Resulting and Constructive Trusts — Which Law Applies?
Adeline Chong (Lecturer in Law, University of Nottingham) has recently published her article entitled The Common Law Choice of Law Rules for Resulting and Constructive Trusts, 54 Int’l & Comp. L.Q. 855 (2005) [link requires Westlaw subscription]. Here is the conclusion to her article:
The common law choice of law rules for resulting and constructive trusts represent an area which has garnered too little attention from private international law lawyers. The common law is very relevant as the choice of law rules set out in the Hague Trusts Convention are inappropriate for resulting and constructive trusts and the Recognition of Trusts Act 1987 fails to extend the Convention’s scope to foreign resulting and constructive trusts.
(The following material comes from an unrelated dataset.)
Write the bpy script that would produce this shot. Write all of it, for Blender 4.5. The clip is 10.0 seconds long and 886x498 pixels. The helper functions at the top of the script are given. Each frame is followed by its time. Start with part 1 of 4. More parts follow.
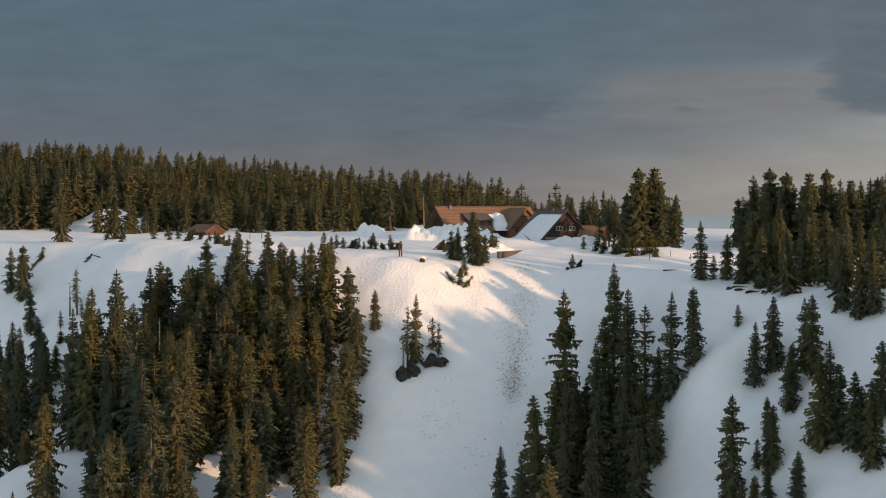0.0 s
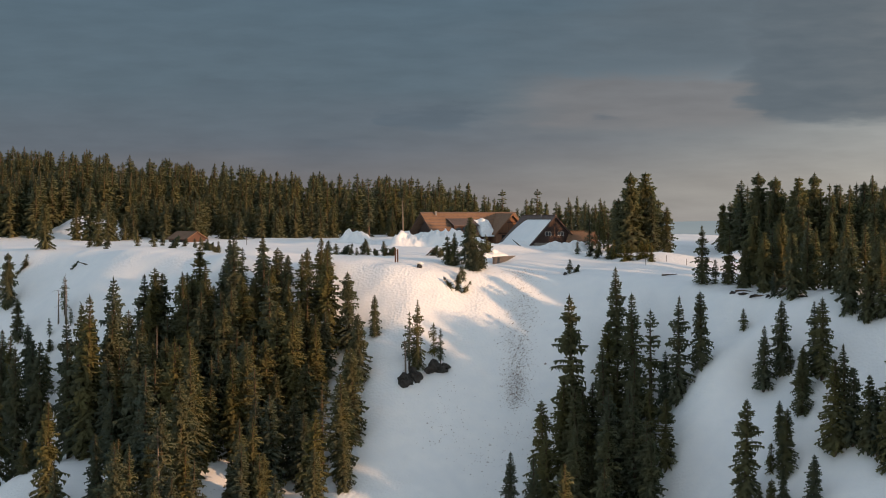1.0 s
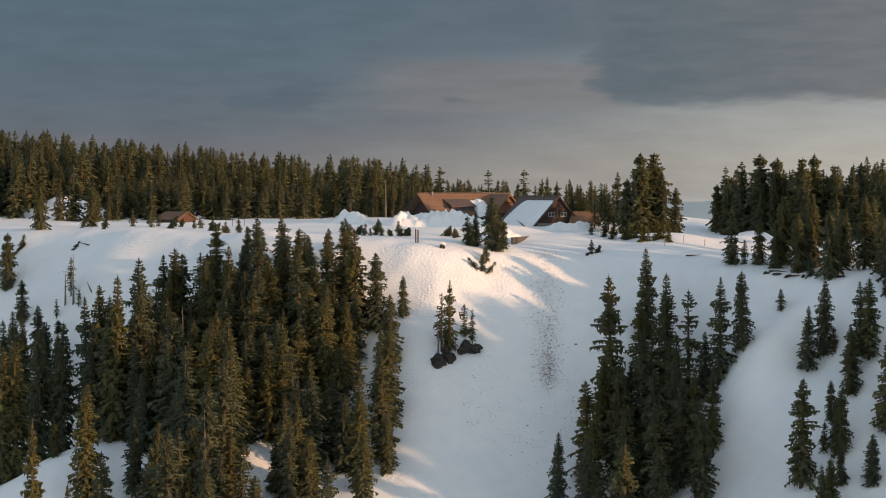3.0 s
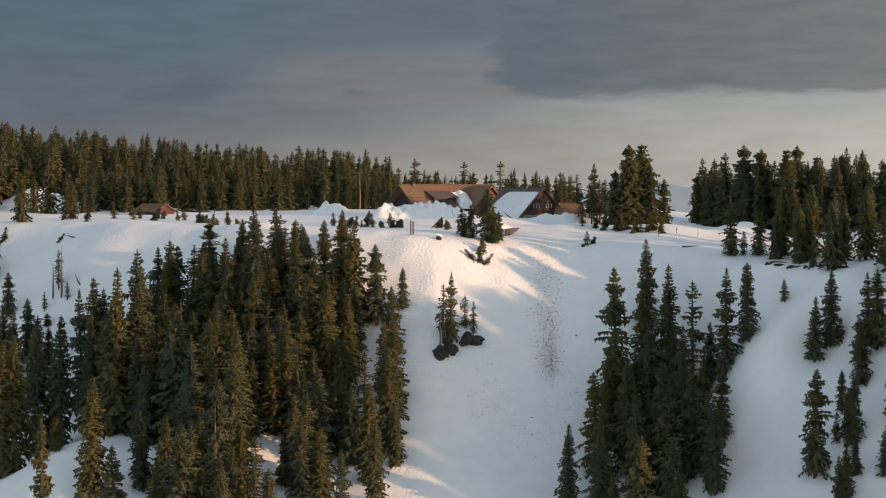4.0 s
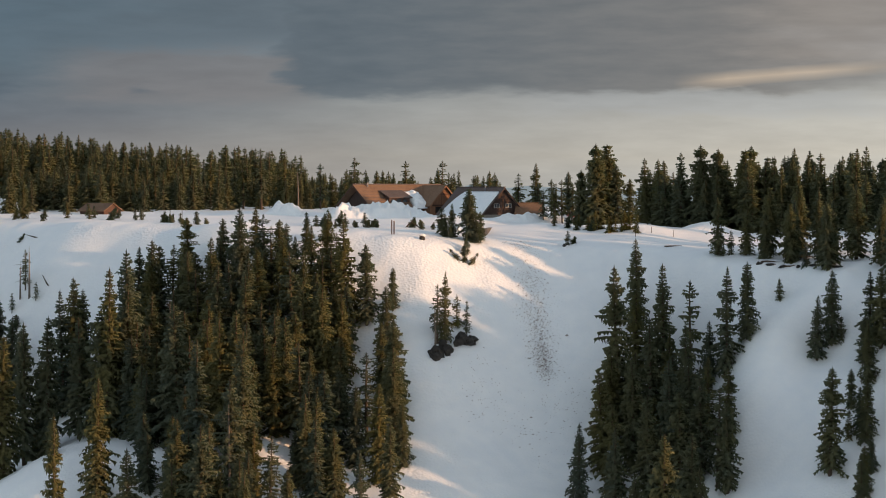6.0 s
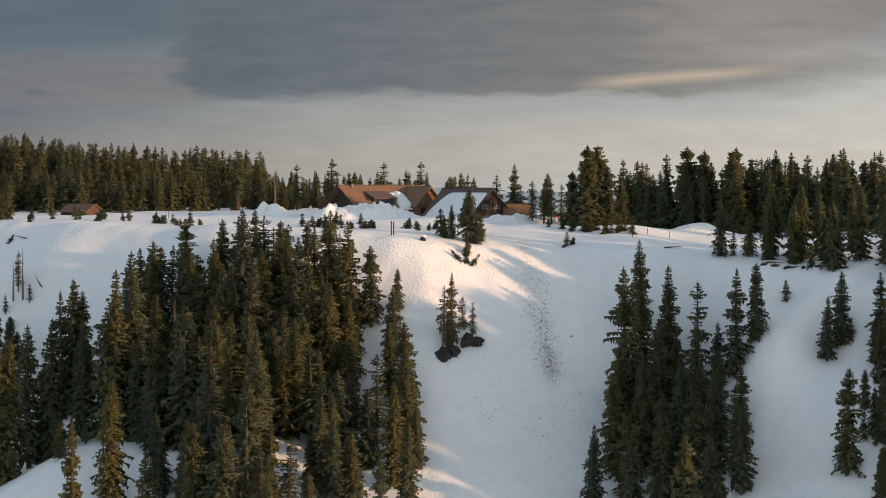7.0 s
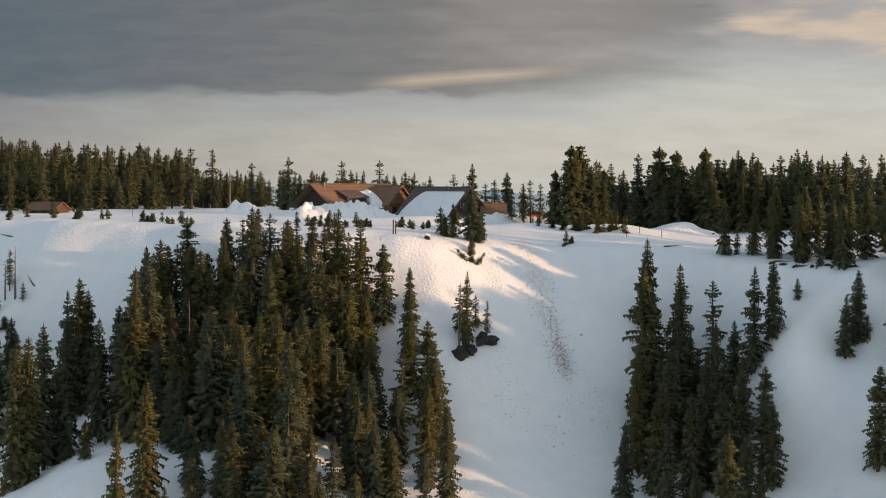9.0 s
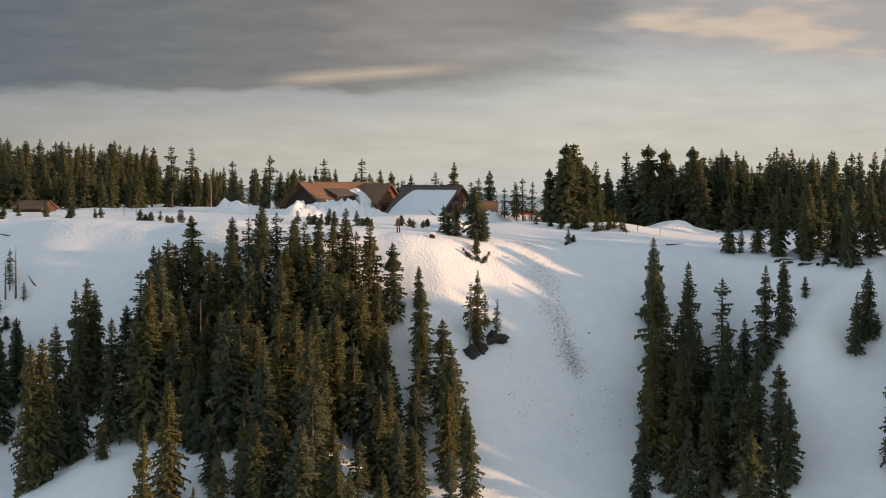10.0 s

It has been argued that trusts claims involve a proprietary issue at heart; this is so even for civil law trusts and analogues which prima facie may appear to reject the concept of the ‘beneficiary’ having a proprietary entitlement to the trust property. It has been submitted that one should characterize trusts claims in accordance with their underlying proprietary nature and hence apply the property choice of law rules. It has been demonstrated that such a choice of law rule is practical, jurisprudentially sound, and represents the best option available.
This conclusion has particular repercussions for proprietary restitution in private international law. Claims for proprietary restitution are almost all in equity and will therefore involve trusts claims. As discussed earlier, some have asserted that the unjust enrichment choice of law rules should apply as it is argued that resulting and constructive trusts are imposed to reverse unjust enrichment. Others would instead argue that proprietary restitution forms a separate category which is independent of unjust enrichment. However, the choice of law rules for proprietary restitution are not clear. In view of all this uncertainty, debates as to the correct cause of action for such claims or taxonomy of the law of restitution should be marginalized when determining the applicable choice of law rules. At the heart of trusts claims is the issue of whether property is impressed with a trust, that is, whether someone has absolute title over property. This is an essentially proprietary issue and should be categorized as such for choice of law purposes. It may well be that upon the application of the property choice of law rules, the lex situs will thereon dictate that unjust enrichment has to be established before a trust arises; but this is an issue to be determined by the lex situs as the lex causae, and should not be an issue at the choice of law stage. The approach suggested here, that is, choosing to characterize the response, has the added advantage of side-stepping the problems caused by the state of flux within the law of restitution.